The demand for real-time object detection has accelerated the rapid development of one-stage object detection. One-stage models mainly include SSD [
24], RetinaNet [
18], the YOLO series [
13,
14,
15,
16,
17], etc. The SSD algorithm revolutionized the detection task by formulating it as a regression problem and incorporating a feature pyramid to enable accurate object predictions on feature maps with varying receptive fields. RetinaNet tackles the challenge of imbalanced positive and negative samples in one-stage detectors. It introduced a novel loss function called Focal Loss, which assigns appropriate weights to positive and negative samples. This innovation allows RetinaNet to achieve both faster processing times than other one-stage detectors and a higher accuracy than two-stage detectors.
The YOLO (You Only Look Once) algorithm is a real-time object detection technique that treats the entire image as the network input to predict the class and location of multiple objects directly. YOLOv2 [
14] improved the detection accuracy through the incorporation of a deeper network structure, Batch Normalization, Anchor Boxes, and other techniques. Building upon YOLOv2, YOLOv3 [
15] further enhanced the algorithm by introducing multi-scale detection and Darknet-53 features to improve in performance.
YOLOv4 [
16] implemented new technologies such as CSPDarknet53, SPP Block, a novel neck, and an innovative head based on YOLOv3. YOLOv5 incorporates techniques such as lightweight models, data augmentation, and adaptive training strategies for faster detection and higher accuracy. The YOLOv6 model implements optimizations including the application of deeper convolutional neural networks, the addition of data augmentation techniques, and the adoption of smaller anchor boxes. Compared to previous versions, YOLOv7 [
17] adopts a deeper network structure and introduced several new optimization techniques to improve the detection accuracy and speed. YOLOv8 [
25] introduces an attention mechanism and dynamic convolution and specifically improves on small-object detection to address the challenges highlighted in YOLOv7.
For the problem that current detection methods lose a large amount of feature information when performing layer-by-layer feature extraction and spatial transformation operations on the input image data, YOLOv9 [
26] proposes the concept of programmable gradient information (PGI), which computes the objective function by providing complete input information for the target task, so as to obtain reliable gradient information to update the model weights.
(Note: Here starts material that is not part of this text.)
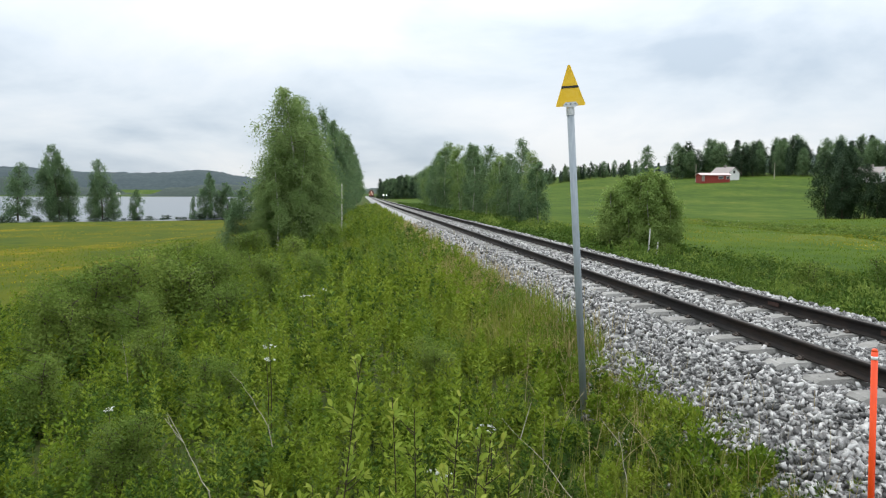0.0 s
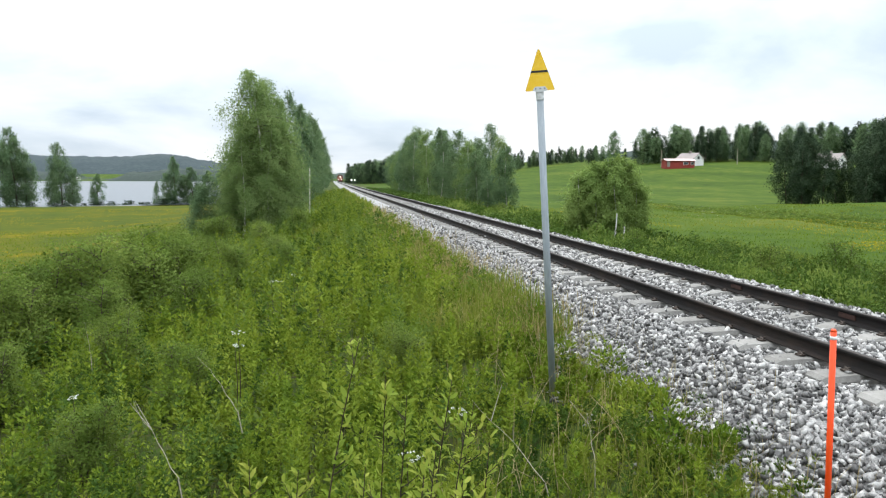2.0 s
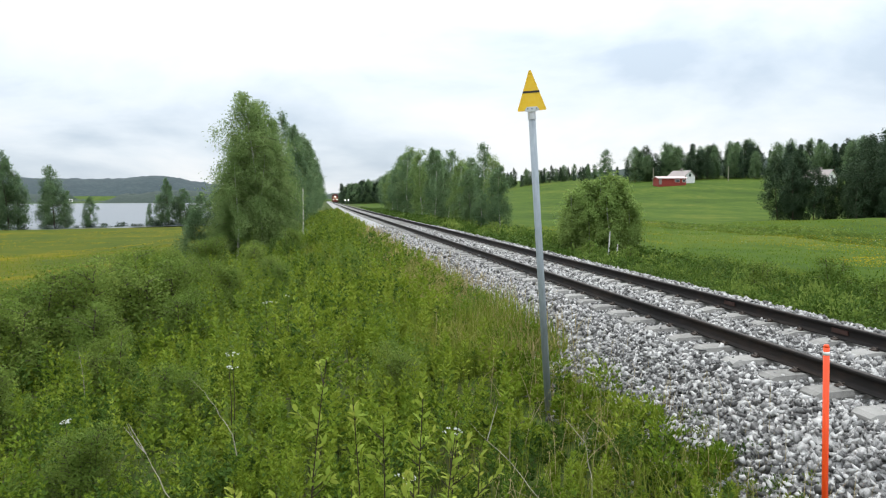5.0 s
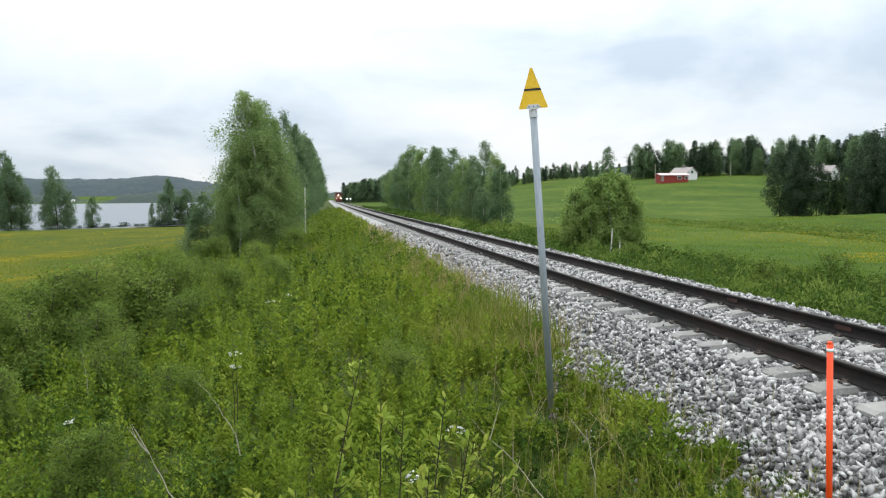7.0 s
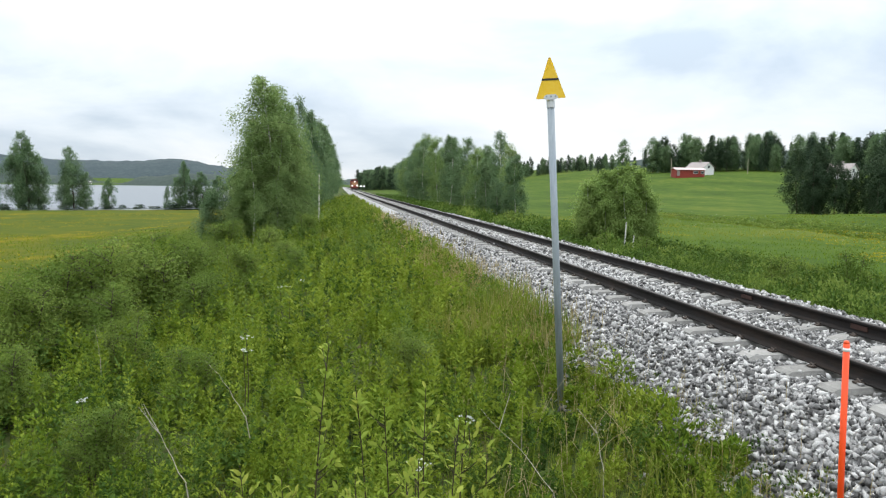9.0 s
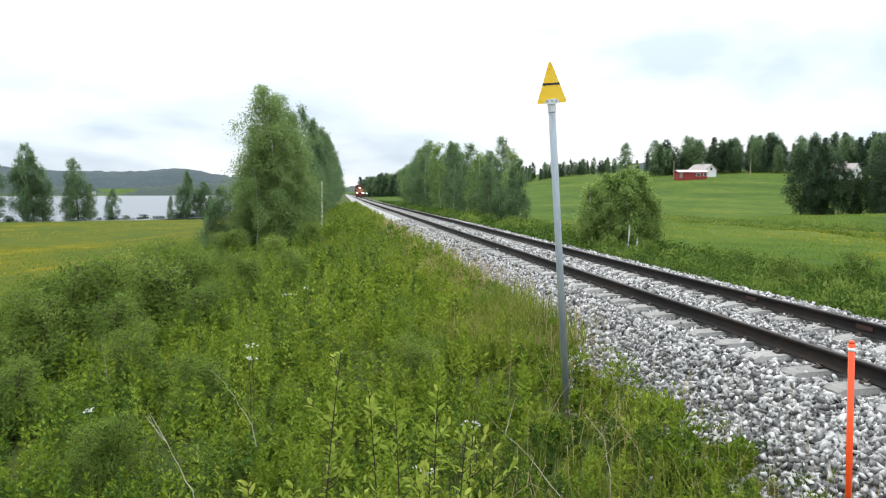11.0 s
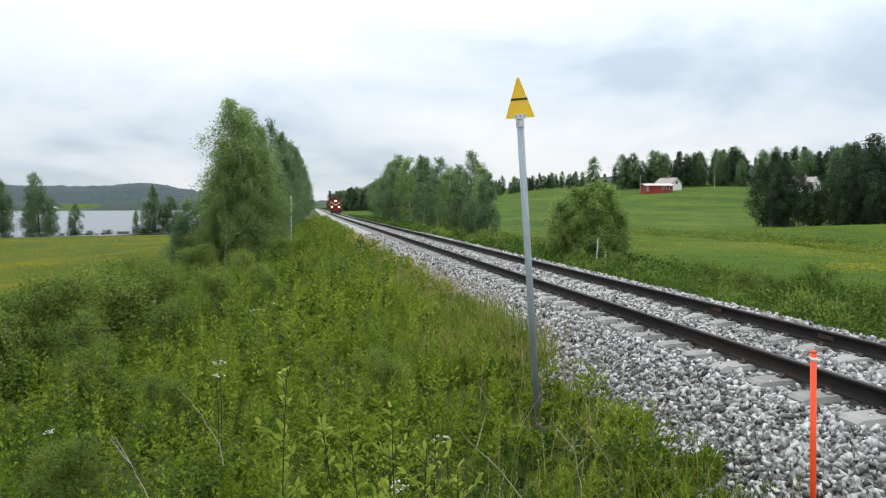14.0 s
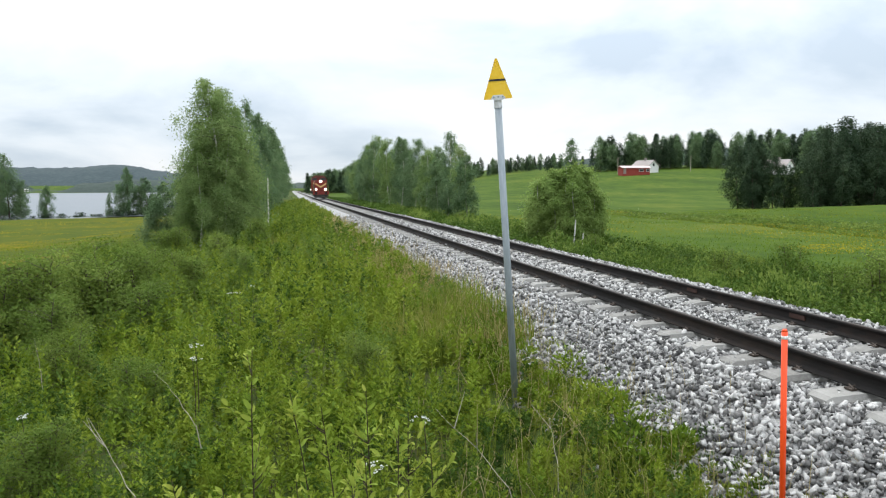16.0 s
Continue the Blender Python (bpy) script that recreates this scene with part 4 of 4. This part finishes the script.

Moreover, the effectiveness of PGI on lightweight models was confirmed by designing a lightweight generalized effective layer aggregation network (GELAN) based on gradient path planning. Since the detection speed and accuracy of YOLO are affected by Non-Maximum Suppression (NMS) to a greater extent and the Transformer-based target detection algorithm DETR provides an alternative to NMS, RT-DETR [
27] was designed as an efficient hybrid encoder for the fast processing of multi-scale features by decoupling intra-scale interaction and inter-scale fusion to improve the detection speed. In addition, an uncertainty-minimum query selection algorithm was proposed to provide the decoder with high-quality initial queries to improve the detection accuracy. Since the current YOLOs algorithm has achieved an effective balance between the computational cost and the detection performance, performing NMS processing during the deployment of the model will affect the inference process of the model. Therefore, YOLOv10 [
28] proposes a consistent dual allocation strategy for NMS-free training, which simultaneously ensures high model performance and low inference latency. Moreover, v10 fully optimizes each component of YOLO from both efficiency and accuracy perspectives to reduce the computational overhead of the model while enhancing the detection performance.
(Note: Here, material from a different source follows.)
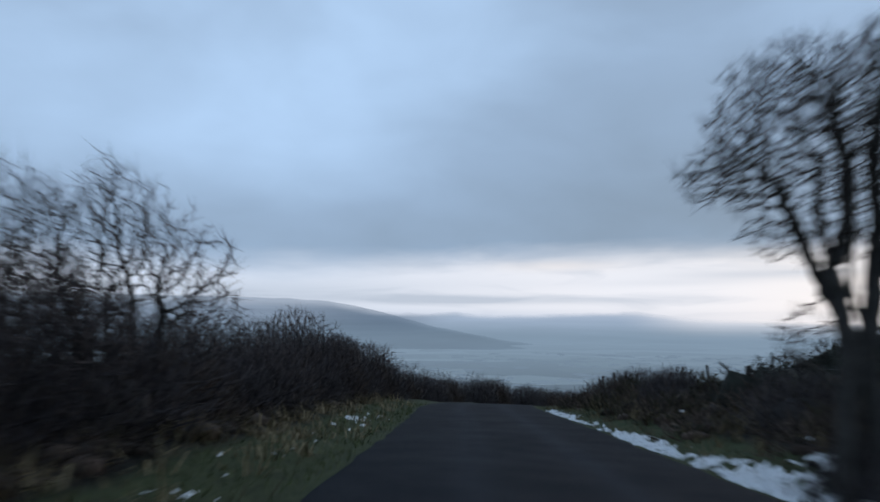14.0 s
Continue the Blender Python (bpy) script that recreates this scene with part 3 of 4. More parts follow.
# ---- trees ----
def left_trees():
    a = branching("sycamore", 11, [([(0, 0, -0.5), (0.05, 0, 1.0), (0.1, 0, 1.7)], None), ([(0.1, 0, 1.6), (-0.35, 0.1, 3.2), (-0.7, 0, 5.4), (-0.8, 0, 7.4)], 1), ([(0.1, 0, 1.6), (0.7, -0.1, 3.2), (1.1, 0, 5.2), (1.3, 0, 7.2)], 1),
                                   ([(0.1, 0, 1.7), (0.15, 0.3, 3.8), (0.2, 0.2, 6.5)], 1), ([(-0.1, 0, 2.3), (-1.1, 0, 3.9), (-2.1, -0.2, 5.2)], 1), ([(0.4, 0, 2.4), (1.5, 0.1, 3.8), (2.6, 0, 5.0)], 1)],
                  [(0.2, 0, 8.6, 4.6, 4.2, 4.7, 1.0), (-2.6, 0, 7.0, 2.9, 3.2, 3.8, 0.3), (2.8, 0, 6.9, 2.9, 3.2, 3.8, 0.35), (2.1, 0, 9.6, 3.0, 3.0, 2.9, 0.3)], 14000, 0.25, 0.30, 0.0120, 2.25, 0.13, 0.08, 3, 0.75, 1.1, 0.042)
    b = branching("ash", 23, [([(0, 0, -0.5), (0.1, 0, 1.4), (0, 0, 2.2), (-0.2, 0, 3.6), (-0.3, 0, 5.4)], None), ([(0.02, 0, 1.9), (0.7, 0.1, 3.0), (1.2, 0, 4.4), (1.5, 0, 5.6)], 1), ([(0.3, 0, 2.4), (1.4, -0.1, 2.9), (2.6, 0, 3.2)], 1)],
                  [(0.7, 0, 6.7, 3.5, 3.3, 3.8, 1.0), (2.6, 0, 5.3, 2.4, 2.6, 2.9, 0.4)], 9500, 0.24, 0.28, 0.0116, 2.25, 0.17, 0.05, 3, 0.65, 1.1, 0.04)
    c = branching("maple", 29, [([(0, 0, -0.5), (-0.1, 0, 2.2), (-0.5, 0, 4.4), (-0.9, 0, 6.6)], None), ([(0.5, 0.2, -0.5), (0.55, 0.2, 2.2), (0.5, 0.2, 5.0)], None), ([(-0.1, 0, 1.9), (-1.4, 0, 3.2), (-3.0, 0, 4.3)], 1), ([(-0.3, 0, 3.2), (-1.4, 0.2, 4.8), (-2.4, 0, 6.4)], 1)],
                  [(-1.9, 0, 7.7, 4.5, 4.0, 4.7, 1.0), (-4.6, 0, 5.3, 3.0, 3.0, 3.4, 0.4)], 13000, 0.25, 0.30, 0.0120, 2.25, 0.15, 0.05, 3, 0.75, 1.1, 0.042)
    d = branching("low_maple", 30, [([(0, 0, -0.5), (0.0, 0, 1.5), (0.25, 0, 3.2), (0.4, 0, 4.6)], None), ([(0.05, 0, 1.6), (1.2, 0, 2.2), (2.6, 0, 2.5)], 1)],
                  [(1.5, 0, 5.2, 2.7, 2.7, 3.2, 1.0), (2.9, 0, 3.6, 2.2, 2.2, 1.9, 0.55)], 6600, 0.22, 0.25, 0.0110, 2.25, 0.2, -0.02, 3, 0.55, 1.1, 0.037)
    for x, y, me, lab in ((-22.9, 81.0, a, "large leafless tree with a domed crown at the field edge"),
                          (-26.5, 83.6, c, "leafless twin-stemmed tree leaning away from a larger one"),
                          (-18.1, 82.9, b, "leafless forked tree with drooping outer boughs"),
                          (-16.4, 83.0, d, "smaller leafless tree under its neighbour, ivy on a low bough")):
        ob = plant_tree("bare_tree", lab, place(x, y), me, 0, 1.0, "bare trees by the field")
    co, tri = lump(4, 2, 0.5)
    leaves = mesh_of("ivy_leaves", *spines(np.random.default_rng(4), co * np.array([0.5, 0.8, 0.75]), tri, 380, 0.26, 0.030, -0.2, 1.0), OLIVE)
    ivy = tagged(part("ivy", leaves, ob, "browning ivy on a low bough"), kind="stuff")
    ivy.matrix_basis = Matrix.Translation((4.2, 0, 3.9))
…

Although these current detection models have demonstrated impressive performances across diverse scene datasets, their efficacy in detecting objects within UAV aerial datasets remains limited, indicating ample room for improvement. Compounding this challenge is the existence of numerous small objects and significant variations in object sizes within UAV aerial images. The distribution of instance samples and features is imbalanced across objects of different scales, and this imbalance is exacerbated by subsequent convolution and pooling operations, resulting in the loss of crucial features.
2.2. UAV Aerial Object Detection
Object detection facilitates UAVs to quickly and accurately identify target objects and provide data support for subsequent tasks. In recent years, there has been significant research on and applications of deep learning-based methods for UAV aerial object detection, driven by the continuous advancements in deep learning technology.
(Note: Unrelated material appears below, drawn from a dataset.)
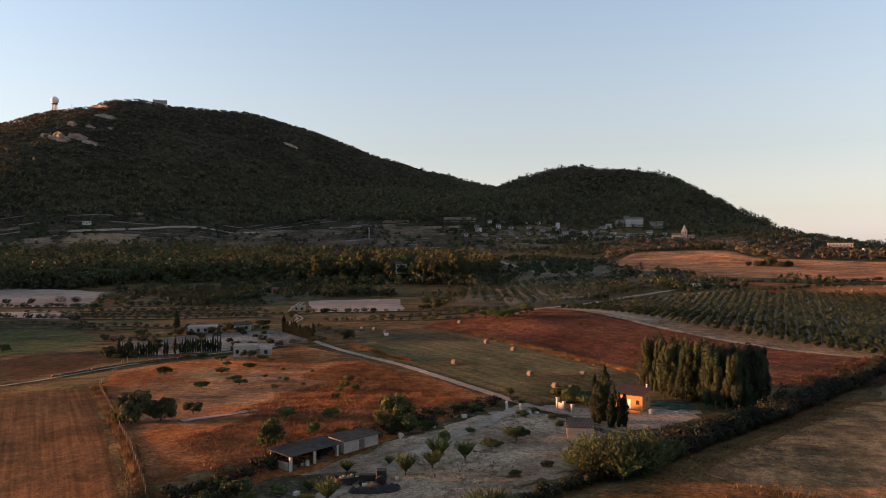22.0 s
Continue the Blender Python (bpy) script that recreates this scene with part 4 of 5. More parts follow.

The challenge of UAV aerial object detection stems from the presence of numerous small objects in the dataset, where the objects exhibit varying scales, necessitating a detection system capable of detecting objects of different sizes. To address this challenge, Akyon et al. [
29] introduced an open-source framework called Slicing-Aided Hyper Inference (SAHI) that offers a comprehensive pipeline for small-object detection. The framework incorporates slice-assisted reasoning and fine-tuning techniques. However, this two-stage detection model, which involves slicing and subsequent detection, significantly increases the detection time, making it less suitable for deployment on edge devices. For QueryDet [
20], the authors proposed a design concept to improve small-object detection by introducing a small-object query mechanism. They observed that even though the deep feature map may contain relatively less information about small objects, the FPN algorithm exhibits a highly structured nature. Consequently, even on a low-resolution feature map, the approximate location of a small object can still be confidently determined. Additionally, Wang et al. [
4] discovered certain correlations between different feature layers. Intuitively, one can infer that the shallow layer often retains more location-related information, while the deep layer typically contains better semantic and classification-related information.
Moreover, the difficulty of multi-scale object detection arises from the mismatch between the object’s scale and the receptive field of the detection head, as well as the introduction of incomplete or redundant feature information during traditional convolutional feature extraction. The Faceboxes algorithm [
30] utilizes a multi-scale prediction and joint training approach. In other words, predictions are made at different scales, and the predictions from these various scales are trained jointly. This approach involves making predictions at different scales and jointly training the predictions from these scales, thereby enhancing the algorithm’s robustness and generalization ability. Similarly, the SNIP algorithm [
31] is an improved version of multi-scale training, which enables the model to concentrate more on the detection of the object itself, addressing the challenges associated with multi-scale learning. Additionally, RefineDet [
32] leverages the multi-layer feature map network from SSD as the RPN of Faster R-CNN, combining the strengths of both methods. Similar to FPN in feature map processing, RefineDet employs deconvolution with element-wise summation to merge deep feature maps with shallow ones, facilitating the detection of multi-scale objects.
The SOTA research models in object detection make use of dilated convolutions to extract more comprehensive features of the object by increasing the receptive field. Li et al. initially proposed the impact of the receptive fields on objects of different scales in object detection tasks and conducted a comprehensive experimental verification to validate their observations. Leveraging the benefits of dilated convolutions in expanding the receptive field, they introduced TridentNet [
33], a straightforward three-branch network. TridentNet demonstrated a significant enhancement in the accuracy of multi-scale object detection. Furthermore, Zhu et al. proposed a target detection model, TPH-YOLOv5 [
34], for unmanned aerial vehicle scenarios. This model is based on the YOLOv5 detection framework and integrates a small-object detection pipeline and transformer structure to address the limitations of YOLO in detecting small targets and targets with drastic size variations in drone scenarios.